* **Brief**:
Word for word, give the material below again, minus any images.

***** Material *****

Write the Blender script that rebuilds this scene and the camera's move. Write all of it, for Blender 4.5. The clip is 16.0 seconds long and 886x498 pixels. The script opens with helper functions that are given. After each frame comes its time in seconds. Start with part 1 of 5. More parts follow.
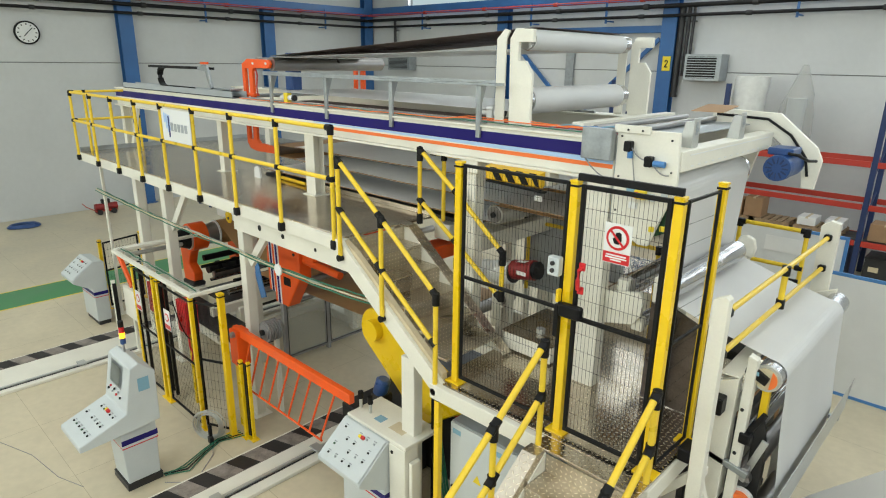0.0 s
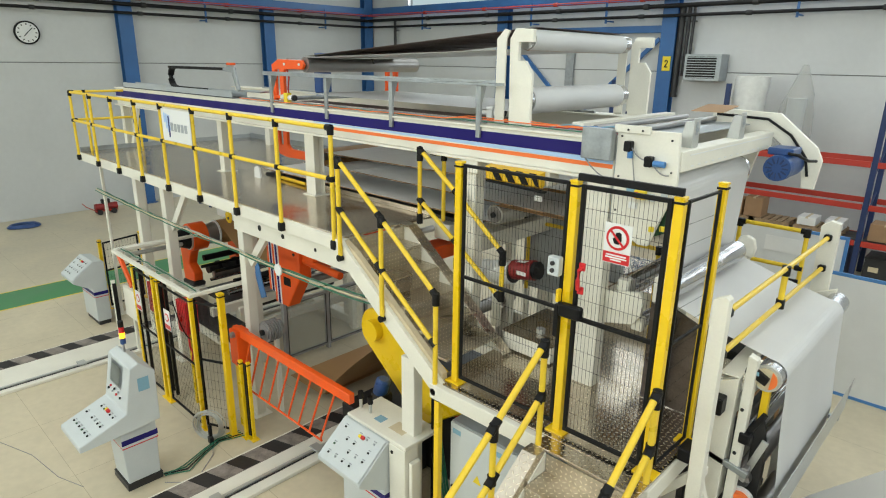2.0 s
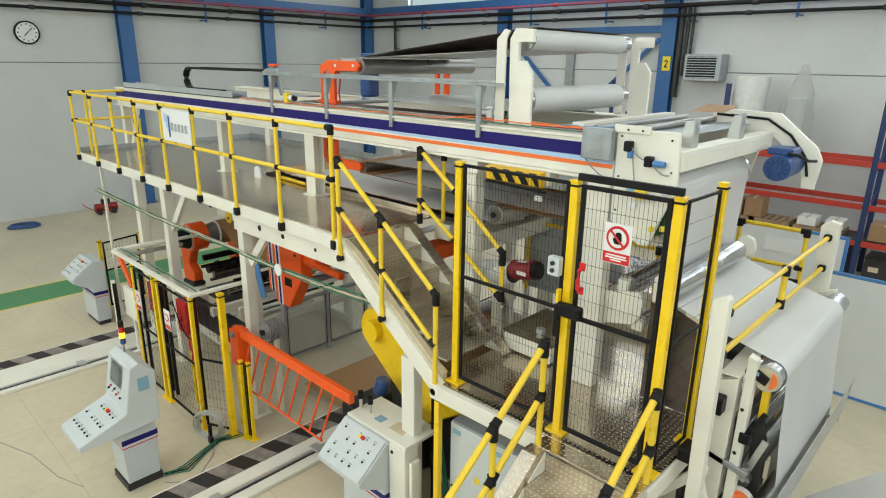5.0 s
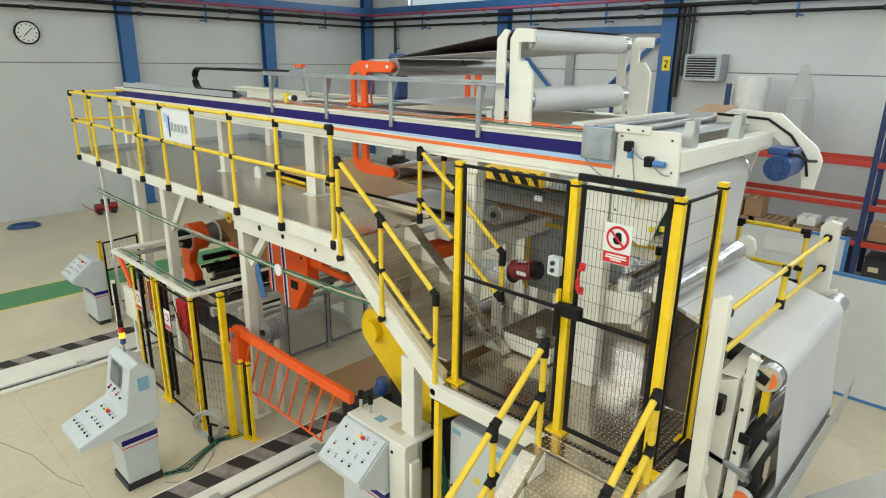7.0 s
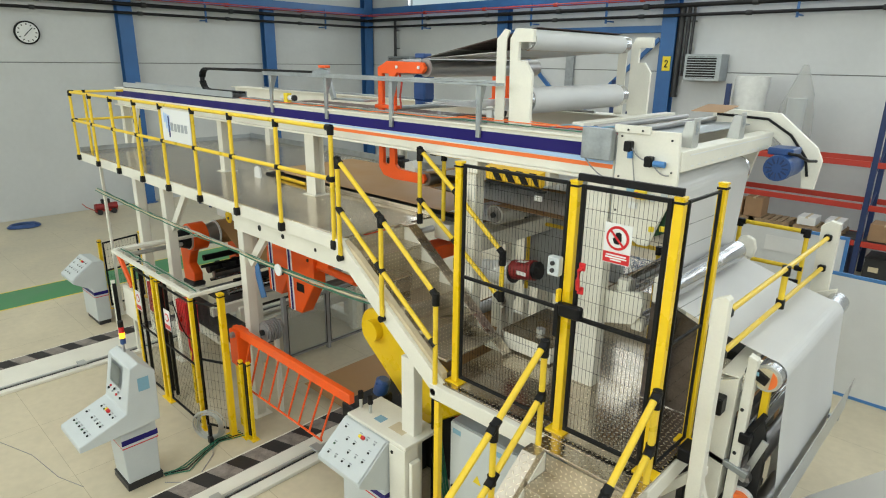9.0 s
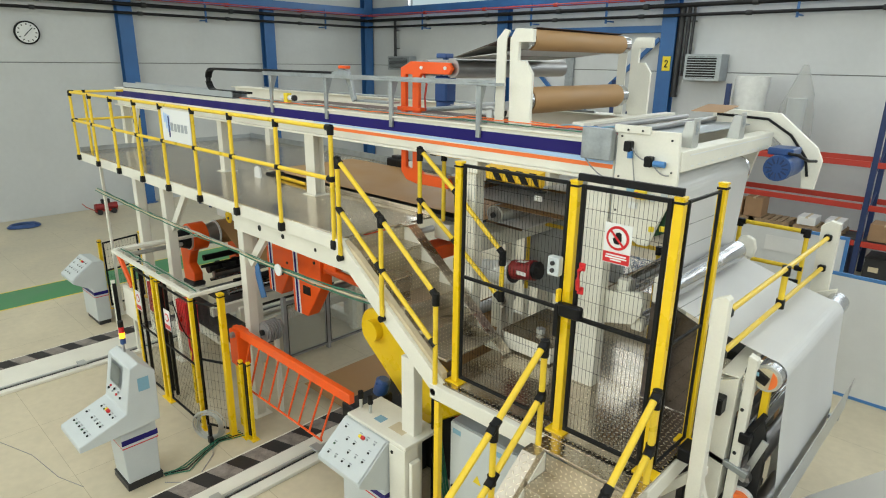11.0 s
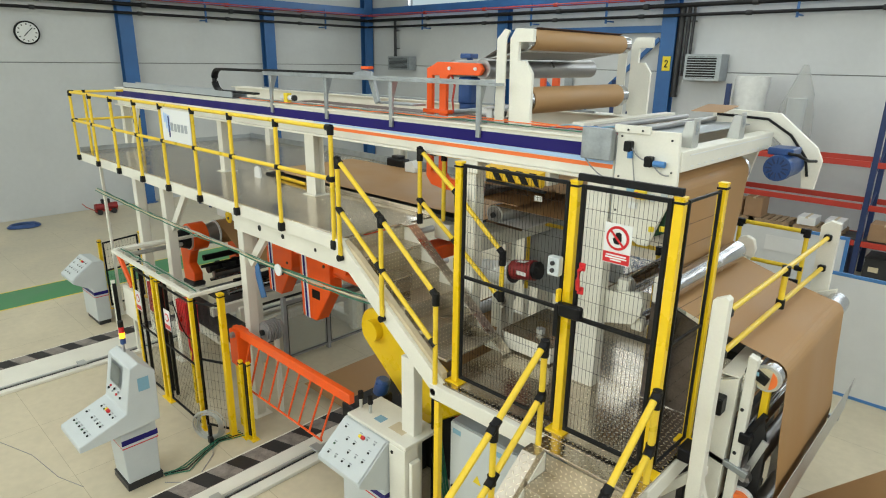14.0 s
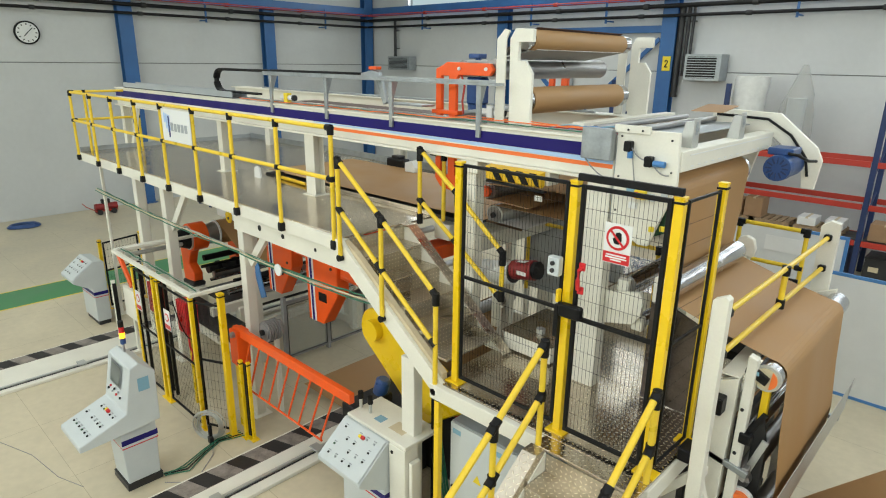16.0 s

*****

* **Solution to the problem**:
Write the Blender script that rebuilds this scene and the camera's move. Write all of it, for Blender 4.5. The clip is 16.0 seconds long and 886x498 pixels. The script opens with helper functions that are given. After each frame comes its time in seconds. Start with part 1 of 5. More parts follow.
0.0 s
2.0 s
5.0 s
7.0 s
9.0 s
11.0 s
14.0 s
16.0 s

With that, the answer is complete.